Greenbrier Companies (GBX $21.43 -0.54) reported third quarter
earnings of $0.10 per share, excluding non-recurring items, $0.11 worse than the
Capital IQ Consensus Estimate of $0.21.
Revenues rose 53.1% year/year to $317 million versus the $370.7 million
consensus.
With regard to company's outlook, Based on current business trends, mgmt
continues to anticipate that both revenues and Adjusted EBITDA will be higher in
the fourth quarter than the third quarter of 2011. Management anticipates the co
will continue to be profitable in the fourth quarter of the year and for the
year as a whole, excluding any one-time charges associated with the early
retirement of debt. Profitability will be driven by continued new railcar
delivery momentum, production efficiencies, an optimized balance sheet and
anticipated higher wheel services and repair volumes.

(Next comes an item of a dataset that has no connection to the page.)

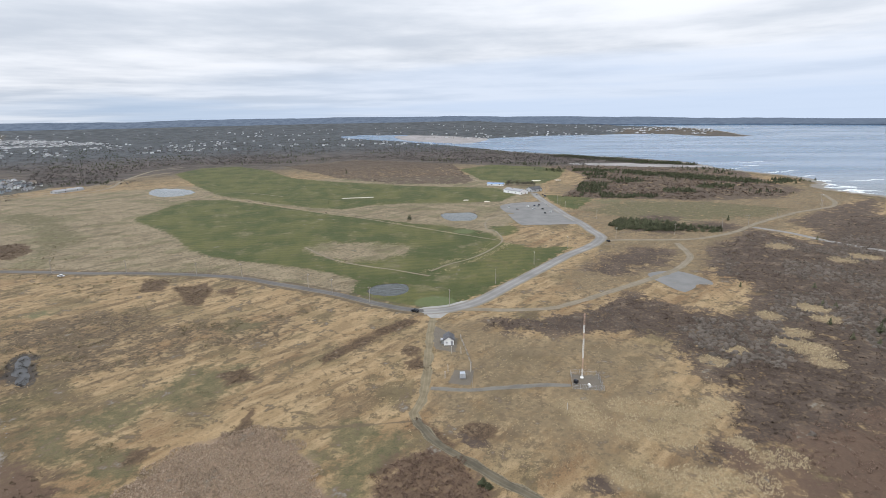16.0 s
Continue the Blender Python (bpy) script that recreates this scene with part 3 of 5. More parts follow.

The company said: "...these results did not fully meet our expectations,
principally due to a temporary shortage of castings in North America and a
temporary delay in certification of railcars in Europe, which dampened new
railcar deliveries by about 300 units. In addition, about $2 million of certain
other non-recurring general & administrative costs were incurred during the
third quarter. Business momentum continues in what co believes is the early
stage of an upturn in the markets they serve. Additionally, co reports new
railcar deliveries in the third quarter of 2011 were 2,200 units, compared to
700 units in the third quarter of 2010. The company's new railcar manufacturing
backlog as of May 31, 2011 was 13,600 units with an estimated value of $1.05
billion, compared to 9,500 units valued at $720 million at February 28, 2011.